> _MATERIAL_

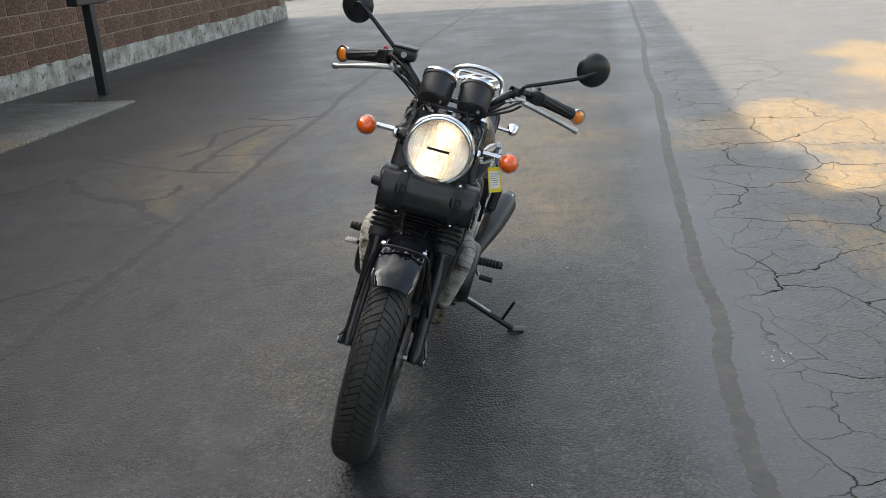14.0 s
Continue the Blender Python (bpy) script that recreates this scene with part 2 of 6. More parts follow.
def ground_material():
    m, nt, b = nodes_of("old_asphalt")
    co = coords_of(nt)
    sep = nt.nodes.new("ShaderNodeSeparateXYZ")
    nt.links.new(co, sep.inputs[0])
    X, Y = sep.outputs[0], sep.outputs[1]
    wob = tex(nt, "ShaderNodeTexNoise", 0.9, 3, co).outputs[0]
    yw = maths(nt, "ADD", Y, maths(nt, "MULTIPLY", maths(nt, "SUBTRACT", wob, 0.5), 0.25))
    # grit, patches, long wear
    grit = tex(nt, "ShaderNodeTexNoise", 95, 5, co).outputs[0]
    stones = tex(nt, "ShaderNodeTexVoronoi", 95, 0, co).outputs[0]
    patch = tex(nt, "ShaderNodeTexNoise", 1.3, 5, co).outputs[0]
    mid = tex(nt, "ShaderNodeTexNoise", 9, 5, co).outputs[0]
    base = ramp(nt, patch, [(0.28, (0.031, 0.031, 0.032)), (0.55, (0.043, 0.042, 0.042)), (0.8, (0.062, 0.060, 0.057))])
    base = mixc(nt, ramp(nt, grit, [(0.38, grey(0.75)), (0.54, grey(0))]), base, (0.020, 0.020, 0.022))
    base = mixc(nt, ramp(nt, grit, [(0.58, grey(0)), (0.72, grey(0.5))]), base, (0.17, 0.165, 0.155))
    base = mixc(nt, 1.0, base, ramp(nt, mid, [(0.36, grey(0.70)), (0.50, grey(1.0)), (0.66, (1.22, 1.17, 1.08))]), "MULTIPLY")
    speck = tex(nt, "ShaderNodeTexVoronoi", 92, 0, co)
    speck.voronoi_dimensions = "2D"
    base = mixc(nt, 1.0, base, ramp(nt, speck.outputs["Color"], [(0.15, grey(0.50)), (0.5, grey(0.90)), (0.85, grey(1.55))]), "MULTIPLY")
    # older lot past the joint: paler, crazed with cracks
    old = nt.nodes.new("ShaderNodeMapRange")
    old.inputs[1].default_value, old.inputs[2].default_value = 1.12, 1.22
    nt.links.new(yw, old.inputs[0])
    old = old.outputs[0]
    base = mixc(nt, maths(nt, "MULTIPLY", old, 0.34), base, (0.115, 0.116, 0.120))
    # smooth sealer brushed along both sides of the joint
    seal = maths(nt, "ADD", maths(nt, "ABSOLUTE", maths(nt, "SUBTRACT", yw, 1.22)), maths(nt, "MULTIPLY", maths(nt, "SUBTRACT", mid, 0.5), 0.10))
    seal = ramp(nt, seal, [(0.15, grey(1)), (0.30, grey(0))])
    base = mixc(nt, maths(nt, "MULTIPLY", seal, 0.55), base, (0.083, 0.085, 0.092))
    warp = nt.nodes.new("ShaderNodeVectorMath")
    warp.operation = "MULTIPLY_ADD"
    nz = tex(nt, "ShaderNodeTexNoise", 3.4, 9, co)
    nt.links.new(nz.outputs["Color"], warp.inputs[0])
    warp.inputs[1].default_value = (0.30, 0.30, 0)
    nt.links.new(co, warp.inputs[2])
    cracks = None
    for sc, width, amount in ((1.9, 0.0080, 1.0), (4.6, 0.0085, 0.75)):
        v = tex(nt, "ShaderNodeTexVoronoi", sc, 0, warp.outputs[0])
        v.feature = "DISTANCE_TO_EDGE"
        v.voronoi_dimensions = "2D"
        line = ramp(nt, v.outputs["Distance"], [(0.0, grey(amount)), (width * 0.5, grey(amount)), (width, grey(0))])
        gate = ramp(nt, tex(nt, "ShaderNodeTexNoise", 0.8 + sc * 0.25, 3, co).outputs[0], [(0.32, grey(0)), (0.40, grey(1))])
        line = maths(nt, "MULTIPLY", line, gate)
        cracks = line if cracks is None else maths(nt, "MAXIMUM", cracks, line)
    band = ramp(nt, maths(nt, "DIVIDE", maths(nt, "ADD", Y, 4.0), 16.0), [(0.0, grey(0.18)), (0.150, grey(0.22)), (0.156, grey(0)), (0.327, grey(0)), (0.338, grey(1)), (0.475, grey(0.95)), (0.59, grey(0.4)), (1.0, grey(0.06))])
    cracks = maths(nt, "MULTIPLY", cracks, band)
    calm = maths(nt, "MULTIPLY", ramp(nt, maths(nt, "DIVIDE", maths(nt, "ADD", Y, 4.0), 16.0), [(0.40, grey(0)), (0.44, grey(0.75))]), ramp(nt, maths(nt, "DIVIDE", maths(nt, "ADD", X, 5.0), 10.0), [(0.40, grey(1)), (0.50, grey(0))]))
    cracks = maths(nt, "MULTIPLY", cracks, maths(nt, "SUBTRACT", 1.0, calm))
    # clay washed over the lot
    at = nt.nodes.new("ShaderNodeAttribute")
    at.attribute_name = "clay"
    clay = maths(nt, "ADD", at.outputs["Fac"], maths(nt, "MULTIPLY", maths(nt, "SUBTRACT", mid, 0.5), 1.3))
    clay = maths(nt, "ADD", clay, maths(nt, "MULTIPLY", maths(nt, "SUBTRACT", grit, 0.5), 0.35))
    clay = ramp(nt, clay, [(0.38, grey(0)), (0.66, grey(0.80))])
    clay = maths(nt, "MULTIPLY", clay, ramp(nt, at.outputs["Fac"], [(0.05, grey(0)), (0.3, grey(1))]))
    clay_col = ramp(nt, mid, [(0.3, (0.30, 0.165, 0.042)), (0.7, (0.42, 0.25, 0.07))])
    base = mixc(nt, clay, base, clay_col)
    at2 = nt.nodes.new("ShaderNodeAttribute")
    at2.attribute_name = "dust"
    dust = maths(nt, "MULTIPLY", at2.outputs["Fac"], ramp(nt, maths(nt, "ADD", maths(nt, "MULTIPLY", grit, 0.75), maths(nt, "MULTIPLY", mid, 0.25)), [(0.44, grey(0)), (0.60, grey(0.75))]))
    base = mixc(nt, dust, base, (0.19, 0.13, 0.07))
    film = maths(nt, "MULTIPLY", at2.outputs["Fac"], ramp(nt, tex(nt, "ShaderNodeTexNoise", 3.2, 6, co).outputs[0], [(0.38, grey(0.03)), (0.64, grey(0.62))]))
    film = maths(nt, "MULTIPLY", film, ramp(nt, maths(nt, "ADD", maths(nt, "MULTIPLY", grit, 0.6), maths(nt, "MULTIPLY", mid, 0.4)), [(0.40, grey(0.35)), (0.60, grey(1))]))
    base = mixc(nt, film, base, (0.175, 0.126, 0.058))
    at3 = nt.nodes.new("ShaderNodeAttribute")
    at3.attribute_name = "grain"
    streak = nt.nodes.new("ShaderNodeMapping")
    streak.inputs["Scale"].default_value = (0.45, 1.6, 1.0)
    nt.links.new(co, streak.inputs[0])
    gfac = maths(nt, "ADD", maths(nt, "MULTIPLY", grit, 0.55), maths(nt, "MULTIPLY", tex(nt, "ShaderNodeTexNoise", 16, 6, streak.outputs[0]).outputs[0], 0.45))
    gfac = maths(nt, "ADD", gfac, maths(nt, "MULTIPLY", at3.outputs["Fac"], 0.14))
    gfac = maths(nt, "MULTIPLY", ramp(nt, gfac, [(0.50, grey(0)), (0.67, grey(0.52))]), ramp(nt, at3.outputs["Fac"], [(0.06, grey(0)), (0.40, grey(1))]))
    base = mixc(nt, gfac, base, (0.245, 0.158, 0.050))
    # cracks are rusty or black
    crack_col = ramp(nt, patch, [(0.46, (0.009, 0.008, 0.007)), (0.68, (0.050, 0.028, 0.013))])
    base = mixc(nt, cracks, base, crack_col)
    nt.links.new(base, b.inputs["Base Color"])
    nt.links.new(ramp(nt, patch, [(0.3, grey(0.40)), (0.7, grey(0.56))]), b.inputs["Roughness"])
    nt.links.new(maths(nt, "MULTIPLY", maths(nt, "SUBTRACT", 1.0, cracks), 0.46), b.inputs["Specular IOR Level"])
    pebble = tex(nt, "ShaderNodeTexVoronoi", 92, 0, co)
    pebble.voronoi_dimensions = "2D"
    sunk = ramp(nt, tex(nt, "ShaderNodeTexNoise", 6, 4, co).outputs[0], [(0.36, grey(0.35)), (0.60, grey(1))])
    h = maths(nt, "MULTIPLY", ramp(nt, pebble.outputs["Distance"], [(0.16, grey(1)), (0.55, grey(0))]), maths(nt, "MULTIPLY", sunk, 0.46))
    h = maths(nt, "ADD", h, maths(nt, "MULTIPLY", tex(nt, "ShaderNodeTexNoise", 150, 5, co).outputs[0], 0.55))
    h = maths(nt, "ADD", h, maths(nt, "MULTIPLY", stones, 0.10))
    h = maths(nt, "MULTIPLY", h, maths(nt, "SUBTRACT", 1.0, maths(nt, "MULTIPLY", old, 0.30)))
    h = maths(nt, "MULTIPLY", h, maths(nt, "SUBTRACT", 1.0, maths(nt, "MULTIPLY", seal, 0.72)))
    h = maths(nt, "SUBTRACT", h, maths(nt, "MULTIPLY", cracks, 1.6))
    bump(nt, b, h, 1.0, 0.0044)
    return m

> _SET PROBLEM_
Look back over the material above and state how many lines hold the word "with". Write the number and nothing else.

> _RESULT OF THE EXERCISE_
2